April 27, 1899

A white mob in Lee County, Georgia, lynched a Black man named Mitchell Daniel for “talking too much” about the brutal lynching of Sam Hose, another Black man, that had taken place days earlier.

Mr. Hose had been employed in Newnan, Georgia, by a wealthy white man named Alfred Cranford. Mr. Cranford owed Mr. Hose money but refused to pay him, and as arguments escalated between the two men, Mr. Cranford bought a gun and threatened Mr. Hose. When Mr. Cranford was killed soon after, Mr. Hose was accused of killing the white man and assaulting his wife.
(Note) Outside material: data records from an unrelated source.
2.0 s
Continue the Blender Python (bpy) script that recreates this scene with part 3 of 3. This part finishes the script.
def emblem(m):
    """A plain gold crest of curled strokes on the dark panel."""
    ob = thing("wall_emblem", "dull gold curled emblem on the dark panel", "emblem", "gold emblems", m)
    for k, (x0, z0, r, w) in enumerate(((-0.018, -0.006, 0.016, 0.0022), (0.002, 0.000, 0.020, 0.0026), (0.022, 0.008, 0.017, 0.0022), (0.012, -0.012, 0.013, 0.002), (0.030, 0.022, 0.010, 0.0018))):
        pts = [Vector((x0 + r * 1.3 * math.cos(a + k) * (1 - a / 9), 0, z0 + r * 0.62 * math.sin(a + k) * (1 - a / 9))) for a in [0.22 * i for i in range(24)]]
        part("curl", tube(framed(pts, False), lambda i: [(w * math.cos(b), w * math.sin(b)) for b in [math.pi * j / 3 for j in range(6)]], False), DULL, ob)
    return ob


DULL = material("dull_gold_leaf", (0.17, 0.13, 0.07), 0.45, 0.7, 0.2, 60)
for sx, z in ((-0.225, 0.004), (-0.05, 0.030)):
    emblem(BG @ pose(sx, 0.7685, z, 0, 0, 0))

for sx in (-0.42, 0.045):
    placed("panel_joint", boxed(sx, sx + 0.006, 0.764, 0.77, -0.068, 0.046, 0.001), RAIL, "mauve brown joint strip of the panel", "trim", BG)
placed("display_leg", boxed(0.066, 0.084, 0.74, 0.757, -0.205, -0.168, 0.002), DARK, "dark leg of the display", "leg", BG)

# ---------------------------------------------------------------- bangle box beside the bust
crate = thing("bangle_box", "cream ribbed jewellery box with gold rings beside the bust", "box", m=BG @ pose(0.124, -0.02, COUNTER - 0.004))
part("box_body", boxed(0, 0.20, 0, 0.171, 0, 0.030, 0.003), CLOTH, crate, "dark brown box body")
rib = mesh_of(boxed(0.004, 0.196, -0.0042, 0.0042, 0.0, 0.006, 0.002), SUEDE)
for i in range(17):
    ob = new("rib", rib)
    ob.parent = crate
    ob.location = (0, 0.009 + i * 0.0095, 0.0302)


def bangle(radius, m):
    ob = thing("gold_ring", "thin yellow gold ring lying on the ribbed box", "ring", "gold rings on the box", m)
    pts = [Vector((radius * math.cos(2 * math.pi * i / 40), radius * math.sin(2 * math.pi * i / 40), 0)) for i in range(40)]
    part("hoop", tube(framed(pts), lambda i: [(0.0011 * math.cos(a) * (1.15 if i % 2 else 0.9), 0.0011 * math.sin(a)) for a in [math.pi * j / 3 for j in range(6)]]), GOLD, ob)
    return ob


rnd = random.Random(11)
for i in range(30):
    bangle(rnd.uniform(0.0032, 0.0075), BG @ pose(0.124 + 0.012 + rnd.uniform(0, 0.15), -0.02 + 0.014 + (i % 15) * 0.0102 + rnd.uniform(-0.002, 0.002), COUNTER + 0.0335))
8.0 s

Soon an angry mob formed and set off to catch and lynch Mr. Hose.

A $500 reward was posted for Mr. Hose’s capture, and hundreds of white residents launched what was described as the “largest manhunt in the state’s history.” Local newspapers published sensationalized accounts of the allegations against Mr. Hose, dehumanizing him and reinforcing dangerous racial stereotypes of Black men as predators.

Many Black people were lynched across the South under accusations of murder or assault. During this era of racial terror, mere suggestions of Black-on-white violence could provoke mob violence and lynching. Though these communities had developed and functioning judicial systems, white defendants were more likely to face trial while Black people regularly suffered death at the hands of a violent mob, without trial or any opportunity to present evidence of innocence or self defense.

On April 23, 1899, after Mr. Hose was turned into authorities, a white mob in Newnan seized him from the jail and staged a brutal public spectacle lynching before a crowd of thousands of white people. The mob chained Mr. Hose to a tree, dismembered and mutilated his body as he screamed in agony, then set him on fire while he was still alive. Afterward, residents fought over Mr. Hose’s remains, and some spectators reportedly claimed pieces of his bones and organs as “souvenirs” of the lynching. Black sociologist and activist W. E. B. Du Bois later disgustedly reported seeing Mr. Hose’s severed knuckles on display in an Atlanta store window one day after the lynching.

This horrific spectacle of murder went well beyond an attempt to punish any alleged crime; instead, Mr. Hose’s lynching was meant to terrorize all Black people living in the town of Newnan, in the state of Georgia, and throughout the U.S., where it soon became national news. Terroristic violence targeting the Black community was common during this period, when white mobs used widespread, unchecked racial violence to instill fear and discourage organized opposition to pervasive Jim Crow laws and other forms of racial oppression.

News of Mr. Hose’s brutal lynching spread quickly and far. A Black man named Mitchell Daniel heard the news within days, despite living 150 miles away from Newnan, and reacted with more outrage than fear. As a Black community leader, Mr. Daniel reportedly spoke out against the injustice of lynching and denounced Mr. Hose’s fate. This soon made him a target.

Just four days after Mr. Hose’s lynching, Mitchell Daniel’s dead body was discovered on the side of a Lee County, Georgia, road—riddled with bullets. Sparse local news reports attributed the lynching to Mr. Daniel’s white neighbors, but no one was ever held accountable for his death.